Operations and finance
For operations and finance the gain is often even clearer. An agent working incoming invoices can read the document, match it against the purchase order, check variance against agreed prices and route to the right approval flow. Previously, many invoices sat because nobody owned the intermediate steps. The agent doesn't let tasks be forgotten. Every invoice gets status, owner and deadline. On variance, a case opens with documentation. That improves cash control and reduces month-end stress.
Start small
Many think an agent is a major technical investment. In practice, the most common mistake is starting too big. Companies that succeed start with one bounded work area where the process already exists but execution is slow. Then you can define clear rules: which data is used, which decisions are allowed, what must be escalated, and how actions are logged.
Integration is less about advanced AI and more about good system connectivity. Most companies already have the standard components an agent needs:
- CRM for customers and sales data
- ERP or accounting for invoices and orders
- Email and ticketing for incoming requests
- Document storage for attachments, agreements and history
When these connect through APIs or secure middleware, the agent can operate on the same data as employees. The difference is speed and endurance. The agent doesn't wait for Monday. It continues evening shifts, weekends and holiday weeks. For companies with international customers, that means consistent response without night staffing.
Security and governance
Security and control have to sit underneath. An agent shouldn't have free access to everything. Good practice in 2026 is role-based permissions, a clear decision matrix, and full traceability. Every action should be answerable later: which rule was used, which data was read, what was done. That matters for internal trust, but also for audit, privacy and contractual requirements.

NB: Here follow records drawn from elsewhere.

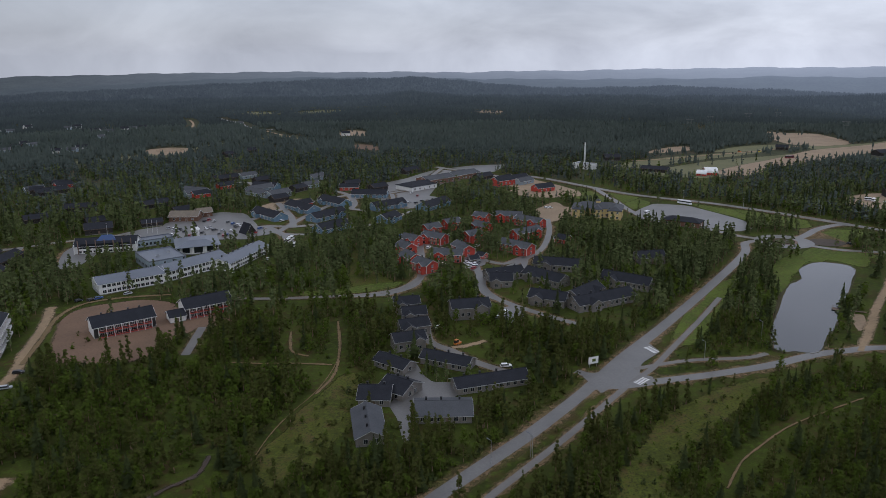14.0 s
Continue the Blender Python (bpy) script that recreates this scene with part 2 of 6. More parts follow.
def haze_painted_hills():
    """Forested backdrop hills; haze is put into their emission, stronger with distance."""
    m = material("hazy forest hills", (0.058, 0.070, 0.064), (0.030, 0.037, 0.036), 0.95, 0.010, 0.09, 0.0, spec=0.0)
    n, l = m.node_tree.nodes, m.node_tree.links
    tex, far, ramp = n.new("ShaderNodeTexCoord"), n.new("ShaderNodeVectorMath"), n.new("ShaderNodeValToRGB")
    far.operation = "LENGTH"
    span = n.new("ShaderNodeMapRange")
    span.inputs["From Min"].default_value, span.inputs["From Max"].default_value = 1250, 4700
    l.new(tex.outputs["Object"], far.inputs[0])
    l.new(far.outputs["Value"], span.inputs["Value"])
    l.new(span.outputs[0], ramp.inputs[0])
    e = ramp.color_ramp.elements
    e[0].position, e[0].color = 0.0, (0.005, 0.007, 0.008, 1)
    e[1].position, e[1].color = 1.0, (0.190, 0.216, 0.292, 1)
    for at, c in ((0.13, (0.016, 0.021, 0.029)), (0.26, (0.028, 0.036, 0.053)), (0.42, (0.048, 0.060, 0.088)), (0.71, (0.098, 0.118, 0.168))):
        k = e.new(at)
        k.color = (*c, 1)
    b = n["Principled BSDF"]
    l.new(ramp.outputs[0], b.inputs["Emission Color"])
    # the haze emission is weaker in the west, under the thicker cloud
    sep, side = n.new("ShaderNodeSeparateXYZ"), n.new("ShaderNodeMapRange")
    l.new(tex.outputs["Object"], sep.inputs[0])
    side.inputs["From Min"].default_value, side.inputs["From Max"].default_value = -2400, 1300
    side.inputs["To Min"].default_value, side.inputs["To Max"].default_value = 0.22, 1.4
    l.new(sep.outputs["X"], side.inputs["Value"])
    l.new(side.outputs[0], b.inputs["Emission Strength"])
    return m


M["hills"] = haze_painted_hills()
M["moss"] = forest_floor("forest floor", ((0.022, 5.0, 0.40, 0.60, (0.028, 0.037, 0.007), (0.050, 0.063, 0.010)), (0.09, 6.0, 0.50, 0.64, None, (0.054, 0.040, 0.014)), (0.35, 6.0, 0.50, 0.64, None, (0.055, 0.079, 0.011)), (1.3, 4.0, 0.56, 0.70, None, (0.026, 0.030, 0.011))))
# heather floor, greyer than the near moss: some haze is in the colours
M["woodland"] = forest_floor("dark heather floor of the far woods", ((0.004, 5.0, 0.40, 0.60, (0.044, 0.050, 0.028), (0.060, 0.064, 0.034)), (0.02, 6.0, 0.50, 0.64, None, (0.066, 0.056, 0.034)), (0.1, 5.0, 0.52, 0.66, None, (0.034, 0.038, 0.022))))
M["meadow"] = forest_floor("open meadow", ((0.03, 5.0, 0.40, 0.60, (0.052, 0.060, 0.012), (0.084, 0.088, 0.017)), (0.12, 6.0, 0.48, 0.62, None, (0.086, 0.066, 0.024)), (0.5, 6.0, 0.48, 0.64, None, (0.082, 0.100, 0.017)), (1.6, 4.0, 0.50, 0.66, None, (0.028, 0.034, 0.012))))
M["lawn"] = forest_floor("rough grass", ((0.05, 5.0, 0.40, 0.60, (0.064, 0.084, 0.018), (0.098, 0.124, 0.024)), (0.2, 6.0, 0.50, 0.64, None, (0.084, 0.080, 0.028)), (0.7, 6.0, 0.48, 0.64, None, (0.108, 0.150, 0.028)), (2.0, 4.0, 0.52, 0.68, None, (0.042, 0.054, 0.015))))
M["heath"] = forest_floor("stony heath", ((0.03, 5.0, 0.42, 0.58, (0.050, 0.046, 0.022), (0.074, 0.060, 0.034)), (0.15, 6.0, 0.50, 0.62, None, (0.046, 0.052, 0.018)), (0.5, 6.0, 0.58, 0.66, None, (0.120, 0.108, 0.086)), (1.6, 4.0, 0.54, 0.68, None, (0.040, 0.040, 0.016))))
M["earth"] = forest_floor("bare earth and thin grass", ((0.06, 6.0, 0.42, 0.58, (0.118, 0.086, 0.040), (0.195, 0.130, 0.074)), (0.10, 7.0, 0.52, 0.64, None, (0.088, 0.080, 0.028)), (0.35, 7.0, 0.54, 0.66, None, (0.215, 0.148, 0.088)), (1.3, 5.0, 0.50, 0.66, None, (0.056, 0.046, 0.022))))
PAINT = {c: material(c + " car paint", v, tuple(0.9 * k for k in v), 0.3, 0.5, 3.0, 0.0, spec=0.5) for c, v in {
    "white": (0.75, 0.75, 0.75), "silver": (0.42, 0.43, 0.45), "black": (0.015, 0.015, 0.018), "grey": (0.12, 0.125, 0.13), "red": (0.38, 0.03, 0.03),
    "blue": (0.03, 0.09, 0.28), "green": (0.05, 0.16, 0.07), "maroon": (0.15, 0.02, 0.03), "orange": (0.5, 0.16, 0.03), "yellow": (0.6, 0.5, 0.05)}.items()}


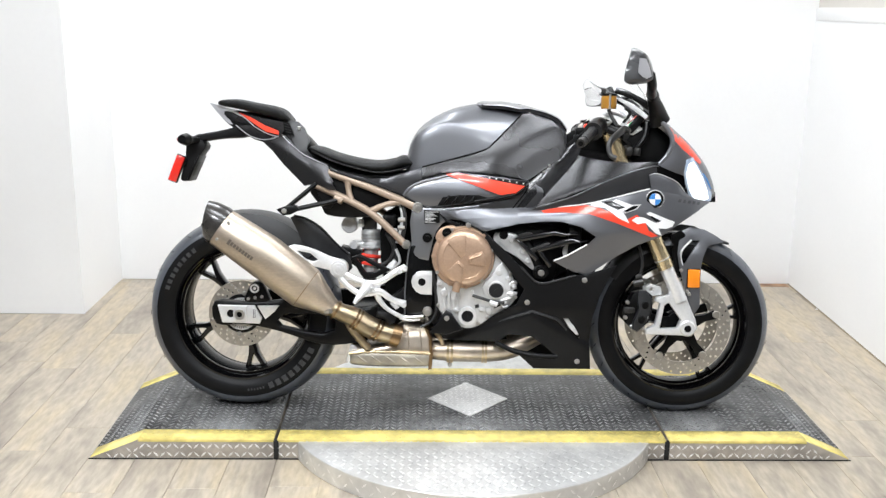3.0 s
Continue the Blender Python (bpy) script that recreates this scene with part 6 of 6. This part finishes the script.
for side in (-1, 1):
    stem = part("mirror", tube([(0.607, side * 0.118, 0.948), (0.59, side * 0.15, 0.98), (0.566, side * 0.205, 1.015), (0.558, side * 0.235, 1.026)], [0.034, 0.027, 0.0195, 0.0165], 16, n=4, flat=0.6), SATIN, bike, "black mirror on a tapered stalk")
    part("stalk_neck", tube([(0.556, side * 0.238, 1.026), (0.542, side * 0.3, 1.036), (0.533, side * 0.345, 1.05), (0.522, side * 0.375, 1.075)], [0.016, 0.0145, 0.0145, 0.014], 16), SATIN, stem)
    part("stalk_collar", tube([(0.562, side * 0.226, 1.022), (0.555, side * 0.24, 1.028)], 0.0185, 16), MATTE, stem)
    if side < 0:
        outline = curve2([(0.462, 1.146), (0.48, 1.144), (0.502, 1.126), (0.518, 1.09), (0.524, 1.064), (0.506, 1.055), (0.484, 1.05), (0.448, 1.048), (0.44, 1.066), (0.452, 1.122)], 3)
        shell = panel(outline, near_depth, 0.06, 0.008, lip=0.004)
        for v in shell.verts:
            v.co.x += 0.3 * max(0.0, v.co.y + near_depth(v.co.x, v.co.z) - 0.004)
        part("mirror_housing", shell, MIRRORSHELL, stem, "gloss dark grey angular housing", angle=28)
        part("indicator_lens", panel([(0.479, 1.117), (0.5, 1.116), (0.513, 1.09), (0.519, 1.068), (0.503, 1.06), (0.489, 1.066), (0.476, 1.077)], off(near_depth, 0.003), 0.004, 0.012, lip=0.0005), TIPSILVER, stem, "clear silvered indicator lens")
        pane = [Vector((0.443, -0.41, 1.064)), Vector((0.456, -0.368, 1.064)), Vector((0.466, -0.368, 1.12)), Vector((0.453, -0.41, 1.12))]
        part("mirror_glass", skin([pane, [q + Vector((0.003, 0.001, 0)) for q in pane]]), CHROME, stem)
        continue
    MZ = 1.049
    base = [(-0.04, -0.03), (-0.044, 0.0), (-0.035, 0.026), (0.0, 0.035), (0.034, 0.029), (0.045, 0.006), (0.04, -0.024), (0.024, -0.035), (-0.01, -0.037)]
    loop = [(q.x, q.z) for q in smooth_path([(u, 0, v) for u, v in base], 3, True)]
    turn = Matrix.Translation((0.487, side * 0.375, 0)) @ Matrix.Rotation(radians(36), 4, "Z") @ Matrix.Translation((-0.475, -side * 0.375, 0))
    rings = [[Vector((x + 0.15 * b * k, side * (0.375 + a * k), MZ + b * k)) for a, b in loop] for x, k in ((0.449, 0.99), (0.452, 1.01), (0.469, 1.0), (0.489, 0.95), (0.506, 0.75), (0.516, 0.45), (0.519, 0.2))]
    part("mirror_housing", moved(skin(rings), turn), GLOSSBLACK, stem, angle=60)
    face = [[Vector((x + 0.15 * b * 0.92, side * (0.375 + a * 0.92), MZ + b * 0.92)) for a, b in loop] for x in (0.4475, 0.4487)]
    part("mirror_glass", moved(skin(face), turn), CHROME, stem)

# ---- floor planks ----
random.seed(5)
PLANK_W, PLANK_L = 0.145, 1.1
lengths = {}
x = -4.2
while x < 1.95:
    y = FRONT - random.uniform(0, PLANK_L)
    while y < BACK:
        y0, y1 = max(y, FRONT), min(y + PLANK_L, BACK - 0.004)
        limit = NICHE if x + PLANK_W < LEFT + 0.002 else BACK
        y1 = min(y1, limit - 0.003)
        if y1 - y0 > 0.05:
            key = round(y1 - y0, 3)
            if key not in lengths:
                bm = box(0.0004, PLANK_W - 0.0004, 0.0004, key - 0.0004, -0.012, 0.0)
                top = [e for e in bm.edges if e.verts[0].co.z > -0.001 and e.verts[1].co.z > -0.001]
                bmesh.ops.bevel(bm, geom=top, offset=0.001, segments=1, affect="EDGES")
                me = bpy.data.meshes.new("plank")
                bm.to_mesh(me)
                bm.free()
                me.materials.append(WOOD)
                lengths[key] = me
            ob = new("plank", lengths[key])
            ob.parent = bpy.data.objects["floor"]
            ob.location = (x, y0, 0)
        y += PLANK_L
    x += PLANK_W
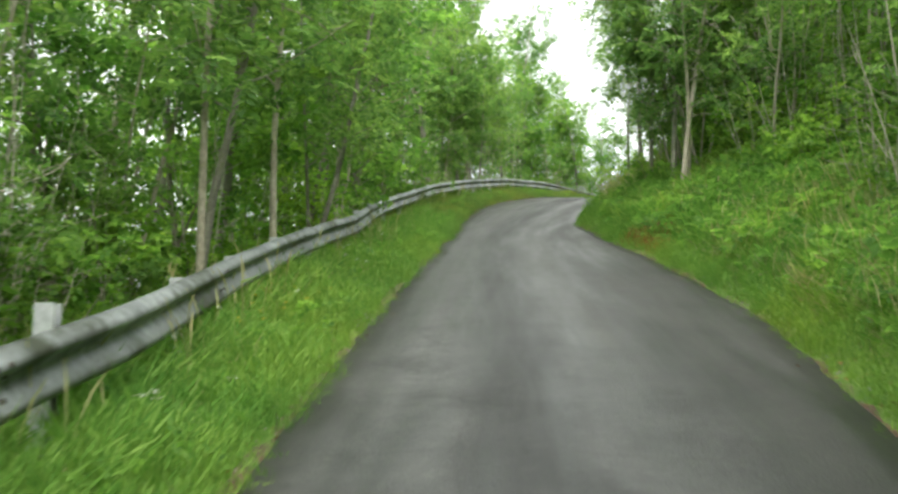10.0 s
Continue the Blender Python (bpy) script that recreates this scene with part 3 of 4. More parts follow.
def build_tree(name, label, category, seed, height, stems, first, spread, sprays, template, leaf, bark, radius=0.09, lean=0.1, limbs=14, size=1.0, taper_top=0.55, gap=0.25, clump=0.2):
    """A tree with one or more tapered stems, limbs and twigs, and a crown of compound leaves hung in uneven clumps round the twigs."""
    rng = np.random.default_rng(seed)
    root = tagged(new(name), label, category)
    wood, boughs, twigs, spots = [], [], [], []
    for k in range(stems):
        a = rng.uniform(0, 2 * np.pi)
        way = np.array([math.cos(a) * lean, math.sin(a) * lean, 1.0])
        if stems > 1:
            way[:2] *= 2.2
        h = height * (1 if k == 0 else rng.uniform(0.65, 0.95))
        r = radius * (1 if k == 0 else rng.uniform(0.6, 0.85))
        path, rad = branch(rng, (0.12 * math.cos(a) * (stems > 1), 0.12 * math.sin(a) * (stems > 1), -0.25), way, h, r, r * 0.18, 0.22, 0.03, 11)
        rad[0] *= 1.35
        wood.append(tube(path, rad, 8 if radius > 0.03 else 5))
        for j in range(max(3, limbs // stems)):
            u = first + (1 - first) * (j + rng.uniform(0, 1)) / max(3, limbs // stems)
            f = u * 11
            i0 = min(int(f), 10)
            at = path[i0] * (1 - (f - i0)) + path[i0 + 1] * (f - i0)
            b = rng.uniform(0, 2 * np.pi)
            reach = spread * (1.0 - taper_top * abs(2 * (u - first) / (1 - first) - 0.75)) * rng.uniform(0.55, 1.15)
            lp, lr = branch(rng, at, (math.cos(b), math.sin(b), rng.uniform(0.15, 0.75)), max(0.2, reach), r * 0.36 * (1.1 - 0.6 * u), 0.006, 0.5, 0.05, 6)
            boughs.append(tube(lp, lr, 4))
            for m_ in range(3):
                g = rng.integers(2, 7)
                c = rng.normal(0, 1, 3) * (1, 1, 0.5)
                tp, tr = branch(rng, lp[g], c / np.linalg.norm(c), max(0.15, reach * rng.uniform(0.3, 0.55)), 0.008, 0.003, 0.5, 0.03, 4)
                if radius > 0.022 and m_ < 2:
                    twigs.append(tube(tp[[0, 2, 4]], tr[[0, 2, 4]], 3))
                spots += [tp[2], tp[3], tp[4]]
            spots += [lp[4], lp[5], lp[6], lp[6]]
        spots += [path[-1], path[-2], path[-1]]
    if name == "shrub":
        tagged(part("undergrowth_stem", mesh_np("undergrowth_stem", *joined(wood), bark, True), root), kind="stuff")
    else:
        for stem in wood:
            part("trunk", mesh_np("trunk", *stem, bark, True), root)
    tagged(part("branchwork", mesh_np("branchwork", *joined(boughs), bark, True), root), kind="stuff")
    if twigs:
        tagged(part("brushwood", mesh_np("brushwood", *joined(twigs), M_TWIG, True), root), kind="stuff")
    if sprays:
        spots = np.array(spots)
        rng.shuffle(spots)
        spots = spots[: max(4, int(len(spots) * (1 - gap)))]
        w = rng.gamma(1.4, 1, len(spots))
        pick = rng.choice(len(spots), sprays, p=w / w.sum())
        at = spots[pick] + np.clip(rng.normal(0, 1, (sprays, 3)), -1.5, 1.5) * clump * size * (1, 1, 0.62)
        tagged(part("crown", mesh_np("crown", *scattered(template, at, turns(rng, sprays, 0.5), rng.uniform(0.7, 1.25, sprays) * size), leaf), root), kind="stuff")
    return root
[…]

A practical governance setup typically has four layers. First a policy layer that sets boundaries on what the agent can decide. Then a quality layer with tests against realistic cases before production. Third a monitoring layer with signals on variance, response time and error rate. Fourth an improvement layer where the team updates rules weekly based on actual events. Agent operations isn't a one-time project. It's a continuous improvement process.
Cost and gain
What does it cost? For most mid-sized companies the gain comes in two forms. Direct time savings on hours otherwise spent on repetitive work. Indirect effect in better flow: faster quotes, fewer errors, shorter lead times and better customer experience. A common experience is that the first agent case pays for itself within 3 to 9 months, depending on volume and how much manual work is removed.
If you're considering starting, use a simple decision test. Pick a process that has high volume, clear rules and measurable delay today. Define goals before you build: response time, completion time, error percentage, and number of cases requiring manual override. Run a pilot for 4 to 6 weeks. Compare against historical baseline. Then decide whether to scale.
AI agents around the clock isn't about futurism. It's about operational discipline. Companies that succeed turn work into system. They start narrow, measure carefully and build stone by stone. Done right, you don't just get lower cost. You get an operation that responds faster than competitors, every day, all week.